Beyond the gate is a valley filled with ruins. While searching the ruins we come across some dead bodies and are accosted by some stocky human-ish dudes on raptor (foot-pad lizards, whatever) steeds. They claim the dead dudes were killed by the “mutts,” a dog-headed people. The stocky people are called Traldarans. They take us to their leader, Yuri Bencow in their city of Hronkin. He tells us that the mutts are a race called Hutaakans who once enslaved the Traldarans. They are now summoning undead hordes out of some temple to attack the Traldar villagers. They ask us to help disrupt a Hutaakan ritual the next morning. During the night we kill some zombies for them, since they are all pansies and are afraid of the dark.

The next morning, we head out for some killins. At a nearby shrine, we find some Hutaakans being attacked by zombies. We try to kill only the zombies so we can get some info out of the Hutaakans, but they attack us first (no, really, they do!) and we are forced to retaliate. One is kept alive for questioning. Next, Bencowasks us to go to the Singing Pool and get some Shining Water that can be used to cleanse the temple and clear out the zombies. We get to borrow raptor steeds to travel there and it is awesome (mine is called Sprinkles and Sarah names hers Jeff Golblum).

When we get back we question the dogface we’d captured at the ritual. His name is Baqateq and he tells us that the Hutaakan stronghold is Bixata, to the west. Here’s where we come up with the plan to infiltrate the dogfaces and learn their side of the story (as well as perhaps get more money and info on the zombie infestation). We arrange to fake a break-out for Baqateq. Flor distracts (or scares off) the guards by flirting with them, to the dismay of his out-of-game wife Sarah (Talia). When we arrive at dogface central, we learn that they thing the Traldarans are sending out the zombies and want us to protect them while they undertake a ritual to banish the horde. The ritual has to be done in the zombie infested temple of Flar/Pflährr, the dogface god. They also tell us about Qaterba/Kqa’tehrbaaah/Qdoba, some hideous beast who guards the temple and has recently escaped.

Before we go to the temple, we first have to visit the Vault of the Elders and retrieve a book with the instructions on how to perform the ritual (and of course, kill the golem guardians hanging out there). After that, we escort high dogface priestess Kaforedz and some lesser priestesses to the temple to perform the ritual. We defend them from the usual zombies and a giant four armed skeleton of DOOM. Several of us take souvenirs from the body to make accessories. The party decides to stay and loot the temple while the priestesses make their way back (this is the beginning of the fuck-uppery that characterizes the rest of this adventure). We discover a statue that is concealing a door, but we can’t get the door open without a key.

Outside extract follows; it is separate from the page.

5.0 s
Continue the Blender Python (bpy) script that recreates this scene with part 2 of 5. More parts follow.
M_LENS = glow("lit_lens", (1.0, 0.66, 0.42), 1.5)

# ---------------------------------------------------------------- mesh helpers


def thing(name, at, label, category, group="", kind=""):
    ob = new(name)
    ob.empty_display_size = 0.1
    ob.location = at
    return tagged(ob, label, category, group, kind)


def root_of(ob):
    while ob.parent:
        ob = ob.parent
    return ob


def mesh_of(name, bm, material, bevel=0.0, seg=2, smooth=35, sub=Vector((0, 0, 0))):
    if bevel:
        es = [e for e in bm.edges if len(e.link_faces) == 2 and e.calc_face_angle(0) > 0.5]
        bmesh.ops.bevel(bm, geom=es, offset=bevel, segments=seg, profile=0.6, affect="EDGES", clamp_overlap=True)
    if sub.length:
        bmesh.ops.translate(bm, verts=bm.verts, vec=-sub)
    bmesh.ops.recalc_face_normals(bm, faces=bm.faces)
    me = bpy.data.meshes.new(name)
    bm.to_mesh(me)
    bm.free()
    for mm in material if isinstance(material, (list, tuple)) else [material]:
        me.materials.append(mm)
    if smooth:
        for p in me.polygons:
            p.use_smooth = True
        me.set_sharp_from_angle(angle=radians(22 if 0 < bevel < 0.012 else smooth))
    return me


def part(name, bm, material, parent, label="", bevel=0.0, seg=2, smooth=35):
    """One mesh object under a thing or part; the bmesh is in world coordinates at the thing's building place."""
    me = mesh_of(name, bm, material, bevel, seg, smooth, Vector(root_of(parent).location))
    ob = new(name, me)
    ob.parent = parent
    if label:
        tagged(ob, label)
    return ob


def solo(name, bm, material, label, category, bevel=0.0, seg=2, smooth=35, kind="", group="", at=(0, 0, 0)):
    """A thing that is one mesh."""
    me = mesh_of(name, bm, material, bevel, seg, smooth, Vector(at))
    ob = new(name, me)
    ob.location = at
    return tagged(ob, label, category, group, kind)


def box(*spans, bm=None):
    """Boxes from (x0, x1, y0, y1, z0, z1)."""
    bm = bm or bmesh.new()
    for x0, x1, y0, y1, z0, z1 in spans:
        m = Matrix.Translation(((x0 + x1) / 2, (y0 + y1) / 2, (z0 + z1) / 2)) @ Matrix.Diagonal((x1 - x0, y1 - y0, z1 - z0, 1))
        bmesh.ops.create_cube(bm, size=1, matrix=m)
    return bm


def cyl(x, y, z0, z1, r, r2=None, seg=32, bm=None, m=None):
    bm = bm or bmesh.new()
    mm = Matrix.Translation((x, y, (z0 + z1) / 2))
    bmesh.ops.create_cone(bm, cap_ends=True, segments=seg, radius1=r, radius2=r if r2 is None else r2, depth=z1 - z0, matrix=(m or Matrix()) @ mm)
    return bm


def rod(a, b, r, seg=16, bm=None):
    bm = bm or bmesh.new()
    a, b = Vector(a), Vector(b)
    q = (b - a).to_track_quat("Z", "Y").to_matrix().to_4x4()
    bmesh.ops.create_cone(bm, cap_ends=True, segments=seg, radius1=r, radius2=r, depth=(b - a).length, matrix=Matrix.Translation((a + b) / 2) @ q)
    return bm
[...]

When we are leaving the temple we find that the Traldarans have arrived and have killed all the dogface priestesses. Have they never heard of taking prisoners? Or mercy? Or not being assholes? Seriously guys, not cool. We go along with them back to town anyway and ask around about the hidden room. Turns out Qdoba probably has the key. Also, some shady character has been hanging around town, but Bencow is too scared to tell us about who he is or what he’s doing there. This will come back to bite us later. We also visit the dogface town to get more Qdoba info. Unsurprisingly, they kind of hate us now. We also find out that the needle and thread are actually some sort of way to lead home Hutaakans from outside the valley. Lame.

The only thing to do now is set ourselves up as Qdoba bait to get that key. He doesn’t attack the party when we camp outside that night, but we do find a trail of slime the next morning that leads to the underground Qdoba hangout. Elhaym takes ongoing acid damage for at least 10 rounds, taking more damage from this than from the entire rest of the fight. We find a silver bar in the nasty tentacley remains of Qdoba, which we discern is the key to the room. Everyone but Flor takes teeth from Qdoba as a souvenir.

After resting for a night Hutaakan-side, we head to the temple for some lootz. Except when we arrive there some dude has taken almost all the treasure! Our treasure! We killed goddamn QDOBA for this treasure and the shady dude just took it! He disappears when he sees us, leaving some jeweled flowers. He’ll totally get his comeuppance later. Lots and lots of delicious comeuppance. We return to the dogface dudes and tell them about the treasure thief and give them the silver bar. Then we head off to Hronkin to get the info on the thief. Unfortunately for us, it seems the Hutaakans resurrected their dead priestesses as zombies who then attacked the Traldarans, who blame us for the whole thing. They don’t really feel like discussing the matter, at least, not with words. While running away, we encounter a group of Hutaakans, who accuse us of stealing their treasure. Seriously? Didn’t we just tell them some shady mofo took it? I suppose that is a convenient excuse… and I suppose we would have taken it if he hadn’t… okay, they’ve got us on this one. Anyway, the only way they won’t kill us is if we help them kill the Traldarans. Head aslpodey. At this point, the party decides to let them kill each other without our help and runs off.